→ **INSTRUCTION**
Identify the lines that contain the string "part" and report only how many there are.

→ **MATERIAL PROVIDED**
════════════════════

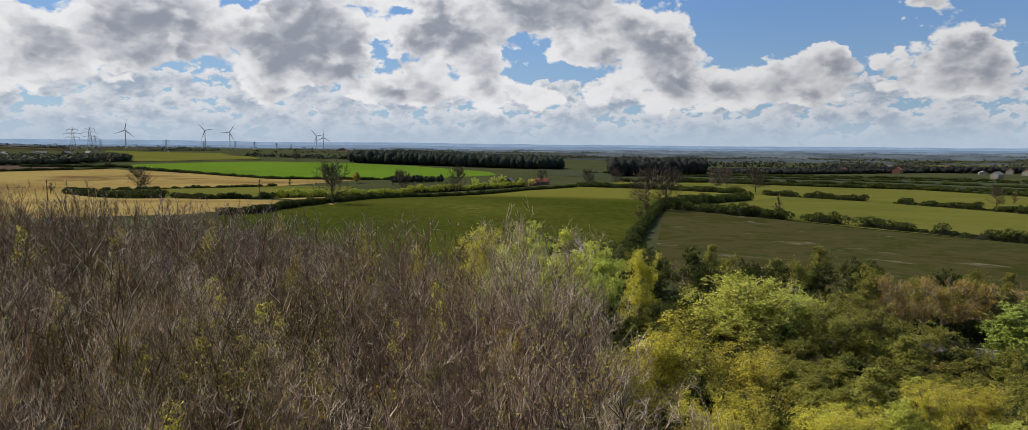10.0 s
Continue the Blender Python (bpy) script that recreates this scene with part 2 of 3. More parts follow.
# Near-black that paints the shade inside hedges; the sign's dark box shares it.
M_CORE = material("near_black_shade", [(0.011, 0.014, 0.007), (0.018, 0.020, 0.010)], 0.8, 5, bump=0.4)
# Conifer green, lightened and blued a little so some haze sits in the colour.
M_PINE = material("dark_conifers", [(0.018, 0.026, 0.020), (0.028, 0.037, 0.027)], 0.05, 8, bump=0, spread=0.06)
M_FARWOOD = material("leafless_far_wood", [(0.017, 0.019, 0.018), (0.028, 0.030, 0.026)], 0.02, 8, bump=0, spread=0.15)
M_OLIVE_FAR = material("dull_far_trees", [(0.035, 0.041, 0.024), (0.050, 0.056, 0.033), (0.066, 0.070, 0.042)], 0.03, 8, bump=0, spread=0.3)
M_ASPHALT = material("asphalt", [(0.045, 0.045, 0.047), (0.06, 0.06, 0.062)], 0.3, 30, bump=0.3)
M_PAINT = material("road_paint", [(0.30, 0.30, 0.29), (0.45, 0.45, 0.44)], 2, 10, bump=0.1)
M_STEEL = material("galvanised_steel", [(0.22, 0.23, 0.24), (0.32, 0.33, 0.34)], 0.5, 8, rough=0.5, bump=0.1, gloss=0.5)
M_WHITE = material("white_paint", [(0.42, 0.43, 0.44), (0.50, 0.50, 0.50)], 0.1, 10, rough=0.4, bump=0.05)
M_POLE = material("creosoted_timber", [(0.07, 0.05, 0.035), (0.11, 0.08, 0.055)], 1, 12, bump=0.4)
M_BRICK = material("brick_wall", [(0.11, 0.062, 0.045), (0.16, 0.09, 0.065)], 0.3, 12, bump=0.3)
M_TILE = material("red_clay_tiles", [(0.20, 0.07, 0.048), (0.27, 0.10, 0.07)], 0.25, 14, bump=0.4)
M_SLATE = material("grey_roof", [(0.13, 0.125, 0.125), (0.20, 0.19, 0.19)], 0.25, 14, bump=0.4)
M_RENDER = material("pale_render", [(0.160, 0.156, 0.144), (0.224, 0.216, 0.200)], 0.3, 10, bump=0.1)
M_GLASS = material("window_glass", [(0.03, 0.035, 0.04), (0.05, 0.055, 0.06)], 1, 4, rough=0.1, bump=0, gloss=0.6)


# ---- ground ----
# Rises of the land: x, y, reach, height.
HILLS = [
    (-20, 40, 90, 6.3), (-60, 280, 120, 5.9), (100, 240, 90, 4.3), (230, 330, 160, 2.6), (-170, 580, 180, -4.7),
    (150, 570, 180, -1.5), (0, 1080, 260, 3.0), (-420, 1050, 300, 12.1), (-1200, 1500, 500, 31.5), (-2600, 3000, 900, 40.0),
    (1500, 2600, 1200, -13.7), (-400, 3200, 900, 10.9), (700, 800, 350, -0.4), (-220, 180, 150, 10.4),
]


def land(x, y):
    """The height of the ground, for numbers or arrays."""
    z = -8.0 + 0 * x
    for cx, cy, r, a in HILLS:
        z = z + a * np.exp(-((x - cx) ** 2 + (y - cy) ** 2) / (2 * r * r))
    return z


def mesh_data(name, verts, faces, *mats, index=None, smooth=False):
    """A mesh from arrays; every face has the same number of corners."""
    me = bpy.data.meshes.new(name)
    verts, faces = np.asarray(verts, np.float32), np.asarray(faces, np.int32)
    n, k = faces.shape
    me.vertices.add(len(verts))
    me.vertices.foreach_set("co", verts.ravel())
    me.loops.add(n * k)
    me.loops.foreach_set("vertex_index", faces.ravel())
    me.polygons.add(n)
    me.polygons.foreach_set("loop_start", np.arange(0, n * k, k, dtype=np.int32))
    me.polygons.foreach_set("loop_total", np.full(n, k, np.int32))
    if index is not None:
        me.polygons.foreach_set("material_index", np.asarray(index, np.int32))
    if smooth:
        me.polygons.foreach_set("use_smooth", np.ones(n, bool))
    for m in mats:
        me.materials.append(m)
    me.update(calc_edges=True)
    return me


def child(name, data, parent, label=""):
    ob = new(name, data)
    ob.parent = parent
    return tagged(ob, label) if label else ob


def part(name, bm, mat, parent, label=""):
    """Links a bmesh as one mesh object under a thing or a part."""
    me = bpy.data.meshes.new(name)
    bm.to_mesh(me)
    bm.free()
    me.materials.append(mat)
    return child(name, me, parent, label)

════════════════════

→ **ANSWER TO THE TASK**
3